Scalability has been a common topic of conversation within the space over the past few years. It’s become apparent that many widely used blockchain systems aren’t inherently optimized to support blockchain technology’s continuous growth and adoption. Like Solana, both Aptos and Sui attempt to address blockchain limitations through horizontal, rather than vertical scaling .

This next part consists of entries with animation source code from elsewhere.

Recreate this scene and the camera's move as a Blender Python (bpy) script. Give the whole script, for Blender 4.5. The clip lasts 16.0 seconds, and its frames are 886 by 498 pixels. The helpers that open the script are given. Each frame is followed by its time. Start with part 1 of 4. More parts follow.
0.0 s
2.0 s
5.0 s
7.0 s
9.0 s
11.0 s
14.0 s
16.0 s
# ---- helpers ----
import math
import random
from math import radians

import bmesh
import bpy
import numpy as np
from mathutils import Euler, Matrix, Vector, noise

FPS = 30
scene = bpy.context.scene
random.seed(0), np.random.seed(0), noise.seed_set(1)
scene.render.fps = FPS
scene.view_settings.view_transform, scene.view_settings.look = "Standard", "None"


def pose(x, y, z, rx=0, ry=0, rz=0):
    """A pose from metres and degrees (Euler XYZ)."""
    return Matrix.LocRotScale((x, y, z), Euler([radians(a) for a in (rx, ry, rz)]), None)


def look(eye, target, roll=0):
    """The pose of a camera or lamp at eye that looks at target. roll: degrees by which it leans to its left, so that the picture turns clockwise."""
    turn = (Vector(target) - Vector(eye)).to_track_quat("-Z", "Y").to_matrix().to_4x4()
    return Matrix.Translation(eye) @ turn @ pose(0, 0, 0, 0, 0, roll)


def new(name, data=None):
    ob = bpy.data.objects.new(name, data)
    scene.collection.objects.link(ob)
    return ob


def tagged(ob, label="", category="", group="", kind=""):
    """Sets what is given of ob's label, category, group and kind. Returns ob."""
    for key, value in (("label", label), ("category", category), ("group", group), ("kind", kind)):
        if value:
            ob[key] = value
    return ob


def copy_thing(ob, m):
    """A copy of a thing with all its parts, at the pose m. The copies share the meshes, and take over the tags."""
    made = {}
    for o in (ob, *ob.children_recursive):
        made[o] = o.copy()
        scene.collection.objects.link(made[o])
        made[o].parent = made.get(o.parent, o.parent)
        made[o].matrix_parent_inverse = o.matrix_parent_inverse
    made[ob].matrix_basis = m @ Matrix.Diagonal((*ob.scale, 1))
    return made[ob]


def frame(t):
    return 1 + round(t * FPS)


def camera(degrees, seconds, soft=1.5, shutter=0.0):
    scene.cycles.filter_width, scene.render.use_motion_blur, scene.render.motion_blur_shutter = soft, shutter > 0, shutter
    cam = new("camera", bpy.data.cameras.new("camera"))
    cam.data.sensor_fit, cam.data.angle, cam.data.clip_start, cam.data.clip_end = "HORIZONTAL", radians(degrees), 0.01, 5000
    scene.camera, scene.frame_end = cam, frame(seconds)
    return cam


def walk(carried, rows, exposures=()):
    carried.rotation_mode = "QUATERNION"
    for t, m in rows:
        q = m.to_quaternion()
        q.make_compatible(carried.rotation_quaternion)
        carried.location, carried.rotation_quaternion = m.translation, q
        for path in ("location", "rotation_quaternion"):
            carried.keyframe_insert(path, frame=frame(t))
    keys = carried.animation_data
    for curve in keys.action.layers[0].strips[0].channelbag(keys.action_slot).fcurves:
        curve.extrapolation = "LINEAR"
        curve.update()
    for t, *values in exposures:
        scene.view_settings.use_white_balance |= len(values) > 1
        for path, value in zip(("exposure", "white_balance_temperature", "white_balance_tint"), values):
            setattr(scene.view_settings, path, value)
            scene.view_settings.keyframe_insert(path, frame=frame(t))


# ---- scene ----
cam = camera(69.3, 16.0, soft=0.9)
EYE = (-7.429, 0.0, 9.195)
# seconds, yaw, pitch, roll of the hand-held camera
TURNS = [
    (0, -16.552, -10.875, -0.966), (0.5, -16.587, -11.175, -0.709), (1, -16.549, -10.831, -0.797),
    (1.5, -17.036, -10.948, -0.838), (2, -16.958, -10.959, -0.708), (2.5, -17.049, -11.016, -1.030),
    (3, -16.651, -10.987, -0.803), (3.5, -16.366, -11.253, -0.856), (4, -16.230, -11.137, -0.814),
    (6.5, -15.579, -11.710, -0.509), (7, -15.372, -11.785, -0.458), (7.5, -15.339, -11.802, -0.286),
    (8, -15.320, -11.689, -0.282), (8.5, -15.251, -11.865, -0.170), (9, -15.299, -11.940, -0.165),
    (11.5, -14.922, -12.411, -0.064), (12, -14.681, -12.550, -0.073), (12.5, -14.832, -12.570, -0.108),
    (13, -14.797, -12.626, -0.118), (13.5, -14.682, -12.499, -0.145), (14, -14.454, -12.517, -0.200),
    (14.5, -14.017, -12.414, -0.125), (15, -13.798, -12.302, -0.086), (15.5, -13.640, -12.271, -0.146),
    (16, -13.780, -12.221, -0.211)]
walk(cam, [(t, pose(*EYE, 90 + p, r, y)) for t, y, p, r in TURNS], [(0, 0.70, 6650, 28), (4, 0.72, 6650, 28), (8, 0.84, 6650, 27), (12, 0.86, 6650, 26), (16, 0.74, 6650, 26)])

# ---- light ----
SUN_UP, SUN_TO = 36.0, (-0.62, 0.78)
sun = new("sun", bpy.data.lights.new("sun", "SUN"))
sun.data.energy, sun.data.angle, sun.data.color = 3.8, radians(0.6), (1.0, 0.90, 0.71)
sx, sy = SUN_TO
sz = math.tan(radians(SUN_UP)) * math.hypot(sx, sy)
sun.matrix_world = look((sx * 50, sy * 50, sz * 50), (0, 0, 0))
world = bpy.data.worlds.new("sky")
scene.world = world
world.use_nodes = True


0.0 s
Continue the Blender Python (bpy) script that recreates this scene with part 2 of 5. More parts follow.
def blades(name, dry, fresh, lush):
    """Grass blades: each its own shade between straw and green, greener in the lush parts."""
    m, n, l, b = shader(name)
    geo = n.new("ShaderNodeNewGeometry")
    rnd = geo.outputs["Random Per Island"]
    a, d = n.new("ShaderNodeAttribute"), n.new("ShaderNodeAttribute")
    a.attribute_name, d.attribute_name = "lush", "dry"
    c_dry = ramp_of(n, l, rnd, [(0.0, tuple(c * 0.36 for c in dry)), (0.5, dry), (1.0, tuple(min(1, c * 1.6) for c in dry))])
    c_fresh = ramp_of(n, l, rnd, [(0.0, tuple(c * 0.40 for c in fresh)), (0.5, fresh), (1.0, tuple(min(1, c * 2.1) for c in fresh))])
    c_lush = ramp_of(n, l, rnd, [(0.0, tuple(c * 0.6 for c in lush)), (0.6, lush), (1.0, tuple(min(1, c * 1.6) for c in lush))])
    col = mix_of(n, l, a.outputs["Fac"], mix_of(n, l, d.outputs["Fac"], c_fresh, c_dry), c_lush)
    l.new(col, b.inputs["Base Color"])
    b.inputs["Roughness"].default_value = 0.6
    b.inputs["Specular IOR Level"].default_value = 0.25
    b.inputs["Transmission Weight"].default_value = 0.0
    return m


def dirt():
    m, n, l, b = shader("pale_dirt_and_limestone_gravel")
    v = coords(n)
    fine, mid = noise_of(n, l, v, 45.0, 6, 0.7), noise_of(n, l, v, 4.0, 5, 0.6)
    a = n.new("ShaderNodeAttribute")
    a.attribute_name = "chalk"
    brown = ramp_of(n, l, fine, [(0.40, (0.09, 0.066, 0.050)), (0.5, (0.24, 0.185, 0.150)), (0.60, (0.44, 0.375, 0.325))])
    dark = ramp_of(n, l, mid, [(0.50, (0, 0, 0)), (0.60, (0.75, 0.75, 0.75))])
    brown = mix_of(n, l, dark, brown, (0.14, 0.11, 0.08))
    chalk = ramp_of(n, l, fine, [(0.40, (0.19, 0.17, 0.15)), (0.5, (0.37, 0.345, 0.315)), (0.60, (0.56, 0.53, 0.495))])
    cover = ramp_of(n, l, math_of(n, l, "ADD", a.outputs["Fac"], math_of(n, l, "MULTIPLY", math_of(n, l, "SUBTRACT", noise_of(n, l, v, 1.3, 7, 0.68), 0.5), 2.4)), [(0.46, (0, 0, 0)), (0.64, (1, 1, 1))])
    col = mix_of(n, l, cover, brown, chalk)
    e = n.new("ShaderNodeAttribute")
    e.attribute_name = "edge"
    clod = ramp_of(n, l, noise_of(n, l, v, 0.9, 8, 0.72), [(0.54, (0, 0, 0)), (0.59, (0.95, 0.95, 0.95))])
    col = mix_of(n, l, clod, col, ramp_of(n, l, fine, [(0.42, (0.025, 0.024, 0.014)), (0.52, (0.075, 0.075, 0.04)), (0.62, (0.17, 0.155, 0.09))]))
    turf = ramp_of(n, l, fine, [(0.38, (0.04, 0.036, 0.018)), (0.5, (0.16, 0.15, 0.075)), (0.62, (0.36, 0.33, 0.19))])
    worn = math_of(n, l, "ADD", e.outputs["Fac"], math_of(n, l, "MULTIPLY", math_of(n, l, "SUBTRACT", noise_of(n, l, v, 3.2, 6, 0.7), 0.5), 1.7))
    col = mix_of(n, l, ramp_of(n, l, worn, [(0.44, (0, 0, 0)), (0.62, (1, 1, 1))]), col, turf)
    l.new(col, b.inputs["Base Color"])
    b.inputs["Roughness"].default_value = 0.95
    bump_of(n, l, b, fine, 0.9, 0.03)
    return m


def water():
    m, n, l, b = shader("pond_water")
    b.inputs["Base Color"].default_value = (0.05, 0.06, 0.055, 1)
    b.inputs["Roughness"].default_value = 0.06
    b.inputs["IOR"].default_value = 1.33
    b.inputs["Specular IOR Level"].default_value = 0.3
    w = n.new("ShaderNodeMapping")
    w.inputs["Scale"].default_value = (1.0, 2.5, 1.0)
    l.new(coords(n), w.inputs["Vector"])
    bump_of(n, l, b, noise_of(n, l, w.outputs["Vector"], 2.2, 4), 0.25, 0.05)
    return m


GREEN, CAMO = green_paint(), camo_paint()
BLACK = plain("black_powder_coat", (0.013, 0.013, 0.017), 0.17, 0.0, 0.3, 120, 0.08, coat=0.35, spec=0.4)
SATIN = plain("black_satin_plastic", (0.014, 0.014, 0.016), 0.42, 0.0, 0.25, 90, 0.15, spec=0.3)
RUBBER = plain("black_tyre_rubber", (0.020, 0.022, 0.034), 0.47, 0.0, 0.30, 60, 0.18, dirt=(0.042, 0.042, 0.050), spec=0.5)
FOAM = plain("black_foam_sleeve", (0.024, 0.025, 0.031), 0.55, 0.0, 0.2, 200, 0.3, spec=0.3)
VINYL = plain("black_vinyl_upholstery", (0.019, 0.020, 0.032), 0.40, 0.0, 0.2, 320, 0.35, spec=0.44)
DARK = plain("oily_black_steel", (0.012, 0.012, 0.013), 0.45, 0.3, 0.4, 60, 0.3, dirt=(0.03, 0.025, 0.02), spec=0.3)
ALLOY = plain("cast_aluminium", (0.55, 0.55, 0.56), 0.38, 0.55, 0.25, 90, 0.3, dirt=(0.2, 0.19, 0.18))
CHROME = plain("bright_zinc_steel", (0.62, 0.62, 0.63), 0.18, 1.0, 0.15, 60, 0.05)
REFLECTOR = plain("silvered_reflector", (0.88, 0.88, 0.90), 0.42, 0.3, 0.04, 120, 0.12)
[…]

Cumulatively, the chains represent the culmination of years of distributed ledger scalability research. Through innovative mempool and consensus protocols, Sui and Aptos aim to outperform existing vertical throughput architectures. With that said, both protocols are very early in their developmental stage, and until the actual implementation of Aptos’ and Sui’s respective designs are live and time-tested, there isn’t enough measurable data to confidently conclude that one model is superior to the other.